• Instructions to follow: Give the material once more, word for word, without any images.

• Data for this exercise:

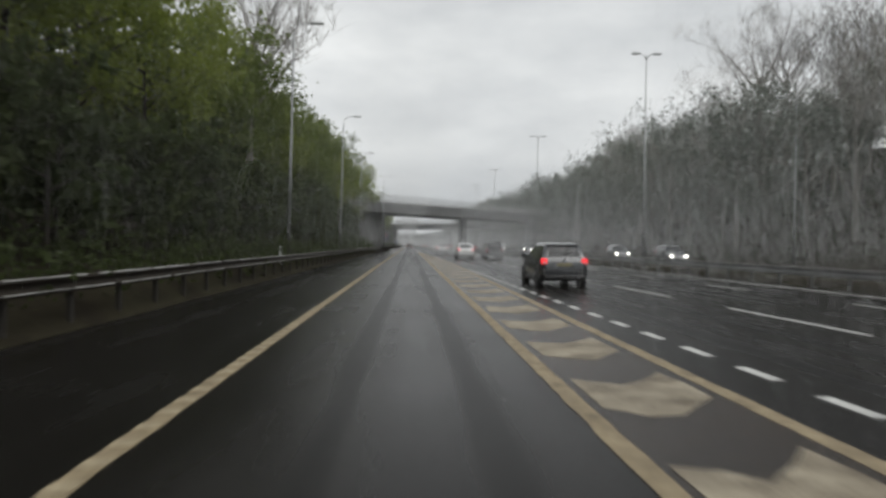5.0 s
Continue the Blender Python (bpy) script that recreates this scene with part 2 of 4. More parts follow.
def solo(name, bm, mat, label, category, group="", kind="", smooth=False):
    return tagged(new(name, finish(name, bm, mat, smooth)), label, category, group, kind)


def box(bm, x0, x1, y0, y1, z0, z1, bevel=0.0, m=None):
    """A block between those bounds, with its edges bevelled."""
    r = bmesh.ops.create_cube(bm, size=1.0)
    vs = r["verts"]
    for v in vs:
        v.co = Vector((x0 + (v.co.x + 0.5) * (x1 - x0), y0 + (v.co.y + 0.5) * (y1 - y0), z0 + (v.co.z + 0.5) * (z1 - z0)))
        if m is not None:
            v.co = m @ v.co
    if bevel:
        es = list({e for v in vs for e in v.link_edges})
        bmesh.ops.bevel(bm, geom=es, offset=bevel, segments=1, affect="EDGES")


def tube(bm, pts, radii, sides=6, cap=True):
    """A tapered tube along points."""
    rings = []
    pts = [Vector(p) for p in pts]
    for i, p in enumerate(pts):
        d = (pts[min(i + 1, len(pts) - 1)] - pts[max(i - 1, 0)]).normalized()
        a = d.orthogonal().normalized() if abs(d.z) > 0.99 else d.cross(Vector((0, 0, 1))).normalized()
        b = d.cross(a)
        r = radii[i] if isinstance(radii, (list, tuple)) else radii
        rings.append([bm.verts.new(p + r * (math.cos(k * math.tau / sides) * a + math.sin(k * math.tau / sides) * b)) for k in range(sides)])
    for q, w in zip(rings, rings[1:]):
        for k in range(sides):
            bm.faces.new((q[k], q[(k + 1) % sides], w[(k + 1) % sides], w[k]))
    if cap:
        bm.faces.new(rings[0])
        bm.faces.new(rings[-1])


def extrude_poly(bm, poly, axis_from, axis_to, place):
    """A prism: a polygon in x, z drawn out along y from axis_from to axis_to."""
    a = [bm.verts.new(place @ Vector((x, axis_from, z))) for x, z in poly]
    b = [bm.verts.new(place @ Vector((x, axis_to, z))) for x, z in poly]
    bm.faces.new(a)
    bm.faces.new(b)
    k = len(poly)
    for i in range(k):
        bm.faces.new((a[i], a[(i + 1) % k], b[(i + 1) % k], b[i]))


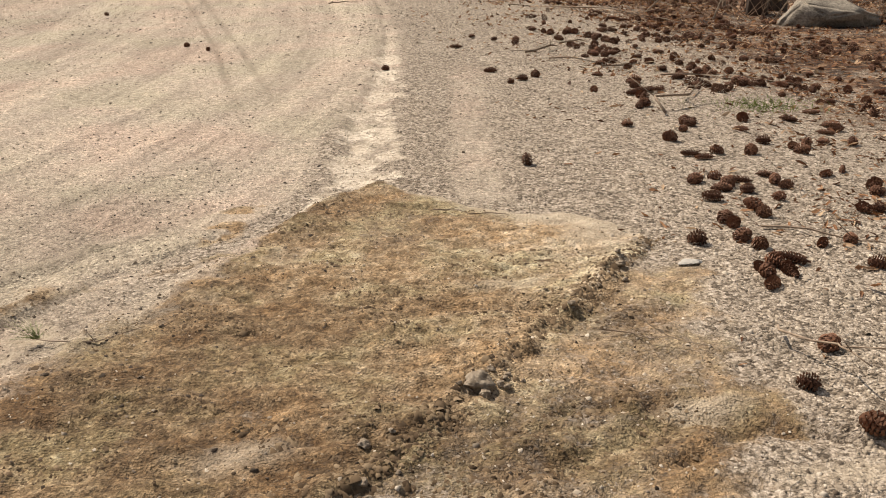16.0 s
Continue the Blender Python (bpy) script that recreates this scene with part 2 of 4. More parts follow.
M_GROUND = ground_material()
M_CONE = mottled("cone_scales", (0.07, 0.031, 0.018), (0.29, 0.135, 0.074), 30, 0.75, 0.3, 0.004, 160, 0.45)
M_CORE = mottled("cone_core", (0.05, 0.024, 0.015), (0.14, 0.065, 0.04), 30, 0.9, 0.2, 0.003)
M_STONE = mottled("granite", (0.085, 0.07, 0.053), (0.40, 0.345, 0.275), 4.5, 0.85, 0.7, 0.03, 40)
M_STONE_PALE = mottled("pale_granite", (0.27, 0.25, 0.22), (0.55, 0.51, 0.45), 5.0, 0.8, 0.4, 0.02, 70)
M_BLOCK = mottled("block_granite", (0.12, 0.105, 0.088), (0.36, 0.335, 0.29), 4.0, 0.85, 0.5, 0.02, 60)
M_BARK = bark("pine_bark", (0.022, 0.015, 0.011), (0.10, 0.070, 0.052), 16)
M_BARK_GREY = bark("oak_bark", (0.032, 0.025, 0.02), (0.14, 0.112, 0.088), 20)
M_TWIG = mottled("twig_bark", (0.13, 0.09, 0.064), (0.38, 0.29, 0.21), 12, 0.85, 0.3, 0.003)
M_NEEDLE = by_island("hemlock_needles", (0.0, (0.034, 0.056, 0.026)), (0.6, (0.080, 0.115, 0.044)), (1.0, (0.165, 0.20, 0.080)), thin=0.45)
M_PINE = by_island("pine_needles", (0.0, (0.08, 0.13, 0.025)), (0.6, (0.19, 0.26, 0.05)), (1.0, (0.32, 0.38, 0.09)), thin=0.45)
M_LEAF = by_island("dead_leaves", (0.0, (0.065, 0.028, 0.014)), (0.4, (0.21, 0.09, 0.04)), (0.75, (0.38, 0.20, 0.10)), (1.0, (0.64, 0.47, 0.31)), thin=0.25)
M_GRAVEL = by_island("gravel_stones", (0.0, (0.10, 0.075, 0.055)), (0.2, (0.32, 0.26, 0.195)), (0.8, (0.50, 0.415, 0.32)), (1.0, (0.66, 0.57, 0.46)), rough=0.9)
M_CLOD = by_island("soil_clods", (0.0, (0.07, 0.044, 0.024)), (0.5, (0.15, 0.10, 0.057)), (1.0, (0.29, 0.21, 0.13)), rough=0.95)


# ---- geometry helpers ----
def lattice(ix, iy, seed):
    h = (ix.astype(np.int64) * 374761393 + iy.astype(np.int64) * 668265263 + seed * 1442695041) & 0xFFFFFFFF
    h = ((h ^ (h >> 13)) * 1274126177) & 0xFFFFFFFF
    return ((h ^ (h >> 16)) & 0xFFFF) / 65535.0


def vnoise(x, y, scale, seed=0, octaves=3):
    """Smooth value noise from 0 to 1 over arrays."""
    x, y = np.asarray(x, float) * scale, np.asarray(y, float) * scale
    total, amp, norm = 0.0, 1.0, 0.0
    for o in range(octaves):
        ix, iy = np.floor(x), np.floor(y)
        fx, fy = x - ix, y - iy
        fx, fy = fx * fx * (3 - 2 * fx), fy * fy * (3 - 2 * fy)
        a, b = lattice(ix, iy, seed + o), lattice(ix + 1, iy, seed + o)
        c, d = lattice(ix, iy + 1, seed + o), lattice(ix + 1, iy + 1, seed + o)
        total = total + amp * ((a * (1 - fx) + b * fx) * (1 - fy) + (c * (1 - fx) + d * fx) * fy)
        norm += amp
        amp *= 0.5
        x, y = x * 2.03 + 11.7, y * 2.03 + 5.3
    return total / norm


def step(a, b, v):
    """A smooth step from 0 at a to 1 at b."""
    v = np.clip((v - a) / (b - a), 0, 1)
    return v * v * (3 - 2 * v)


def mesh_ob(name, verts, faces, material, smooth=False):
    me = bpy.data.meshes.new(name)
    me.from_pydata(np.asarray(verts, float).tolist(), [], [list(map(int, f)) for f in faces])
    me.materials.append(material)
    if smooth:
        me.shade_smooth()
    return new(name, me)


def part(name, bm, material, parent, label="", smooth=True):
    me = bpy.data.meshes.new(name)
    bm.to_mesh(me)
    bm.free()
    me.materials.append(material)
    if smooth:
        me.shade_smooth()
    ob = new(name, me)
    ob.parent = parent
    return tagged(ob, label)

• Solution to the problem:
5.0 s
Continue the Blender Python (bpy) script that recreates this scene with part 2 of 4. More parts follow.
def solo(name, bm, mat, label, category, group="", kind="", smooth=False):
    return tagged(new(name, finish(name, bm, mat, smooth)), label, category, group, kind)


def box(bm, x0, x1, y0, y1, z0, z1, bevel=0.0, m=None):
    """A block between those bounds, with its edges bevelled."""
    r = bmesh.ops.create_cube(bm, size=1.0)
    vs = r["verts"]
    for v in vs:
        v.co = Vector((x0 + (v.co.x + 0.5) * (x1 - x0), y0 + (v.co.y + 0.5) * (y1 - y0), z0 + (v.co.z + 0.5) * (z1 - z0)))
        if m is not None:
            v.co = m @ v.co
    if bevel:
        es = list({e for v in vs for e in v.link_edges})
        bmesh.ops.bevel(bm, geom=es, offset=bevel, segments=1, affect="EDGES")


def tube(bm, pts, radii, sides=6, cap=True):
    """A tapered tube along points."""
    rings = []
    pts = [Vector(p) for p in pts]
    for i, p in enumerate(pts):
        d = (pts[min(i + 1, len(pts) - 1)] - pts[max(i - 1, 0)]).normalized()
        a = d.orthogonal().normalized() if abs(d.z) > 0.99 else d.cross(Vector((0, 0, 1))).normalized()
        b = d.cross(a)
        r = radii[i] if isinstance(radii, (list, tuple)) else radii
        rings.append([bm.verts.new(p + r * (math.cos(k * math.tau / sides) * a + math.sin(k * math.tau / sides) * b)) for k in range(sides)])
    for q, w in zip(rings, rings[1:]):
        for k in range(sides):
            bm.faces.new((q[k], q[(k + 1) % sides], w[(k + 1) % sides], w[k]))
    if cap:
        bm.faces.new(rings[0])
        bm.faces.new(rings[-1])


def extrude_poly(bm, poly, axis_from, axis_to, place):
    """A prism: a polygon in x, z drawn out along y from axis_from to axis_to."""
    a = [bm.verts.new(place @ Vector((x, axis_from, z))) for x, z in poly]
    b = [bm.verts.new(place @ Vector((x, axis_to, z))) for x, z in poly]
    bm.faces.new(a)
    bm.faces.new(b)
    k = len(poly)
    for i in range(k):
        bm.faces.new((a[i], a[(i + 1) % k], b[(i + 1) % k], b[i]))


16.0 s
Continue the Blender Python (bpy) script that recreates this scene with part 2 of 4. More parts follow.
M_GROUND = ground_material()
M_CONE = mottled("cone_scales", (0.07, 0.031, 0.018), (0.29, 0.135, 0.074), 30, 0.75, 0.3, 0.004, 160, 0.45)
M_CORE = mottled("cone_core", (0.05, 0.024, 0.015), (0.14, 0.065, 0.04), 30, 0.9, 0.2, 0.003)
M_STONE = mottled("granite", (0.085, 0.07, 0.053), (0.40, 0.345, 0.275), 4.5, 0.85, 0.7, 0.03, 40)
M_STONE_PALE = mottled("pale_granite", (0.27, 0.25, 0.22), (0.55, 0.51, 0.45), 5.0, 0.8, 0.4, 0.02, 70)
M_BLOCK = mottled("block_granite", (0.12, 0.105, 0.088), (0.36, 0.335, 0.29), 4.0, 0.85, 0.5, 0.02, 60)
M_BARK = bark("pine_bark", (0.022, 0.015, 0.011), (0.10, 0.070, 0.052), 16)
M_BARK_GREY = bark("oak_bark", (0.032, 0.025, 0.02), (0.14, 0.112, 0.088), 20)
M_TWIG = mottled("twig_bark", (0.13, 0.09, 0.064), (0.38, 0.29, 0.21), 12, 0.85, 0.3, 0.003)
M_NEEDLE = by_island("hemlock_needles", (0.0, (0.034, 0.056, 0.026)), (0.6, (0.080, 0.115, 0.044)), (1.0, (0.165, 0.20, 0.080)), thin=0.45)
M_PINE = by_island("pine_needles", (0.0, (0.08, 0.13, 0.025)), (0.6, (0.19, 0.26, 0.05)), (1.0, (0.32, 0.38, 0.09)), thin=0.45)
M_LEAF = by_island("dead_leaves", (0.0, (0.065, 0.028, 0.014)), (0.4, (0.21, 0.09, 0.04)), (0.75, (0.38, 0.20, 0.10)), (1.0, (0.64, 0.47, 0.31)), thin=0.25)
M_GRAVEL = by_island("gravel_stones", (0.0, (0.10, 0.075, 0.055)), (0.2, (0.32, 0.26, 0.195)), (0.8, (0.50, 0.415, 0.32)), (1.0, (0.66, 0.57, 0.46)), rough=0.9)
M_CLOD = by_island("soil_clods", (0.0, (0.07, 0.044, 0.024)), (0.5, (0.15, 0.10, 0.057)), (1.0, (0.29, 0.21, 0.13)), rough=0.95)


# ---- geometry helpers ----
def lattice(ix, iy, seed):
    h = (ix.astype(np.int64) * 374761393 + iy.astype(np.int64) * 668265263 + seed * 1442695041) & 0xFFFFFFFF
    h = ((h ^ (h >> 13)) * 1274126177) & 0xFFFFFFFF
    return ((h ^ (h >> 16)) & 0xFFFF) / 65535.0


def vnoise(x, y, scale, seed=0, octaves=3):
    """Smooth value noise from 0 to 1 over arrays."""
    x, y = np.asarray(x, float) * scale, np.asarray(y, float) * scale
    total, amp, norm = 0.0, 1.0, 0.0
    for o in range(octaves):
        ix, iy = np.floor(x), np.floor(y)
        fx, fy = x - ix, y - iy
        fx, fy = fx * fx * (3 - 2 * fx), fy * fy * (3 - 2 * fy)
        a, b = lattice(ix, iy, seed + o), lattice(ix + 1, iy, seed + o)
        c, d = lattice(ix, iy + 1, seed + o), lattice(ix + 1, iy + 1, seed + o)
        total = total + amp * ((a * (1 - fx) + b * fx) * (1 - fy) + (c * (1 - fx) + d * fx) * fy)
        norm += amp
        amp *= 0.5
        x, y = x * 2.03 + 11.7, y * 2.03 + 5.3
    return total / norm


def step(a, b, v):
    """A smooth step from 0 at a to 1 at b."""
    v = np.clip((v - a) / (b - a), 0, 1)
    return v * v * (3 - 2 * v)


def mesh_ob(name, verts, faces, material, smooth=False):
    me = bpy.data.meshes.new(name)
    me.from_pydata(np.asarray(verts, float).tolist(), [], [list(map(int, f)) for f in faces])
    me.materials.append(material)
    if smooth:
        me.shade_smooth()
    return new(name, me)


def part(name, bm, material, parent, label="", smooth=True):
    me = bpy.data.meshes.new(name)
    bm.to_mesh(me)
    bm.free()
    me.materials.append(material)
    if smooth:
        me.shade_smooth()
    ob = new(name, me)
    ob.parent = parent
    return tagged(ob, label)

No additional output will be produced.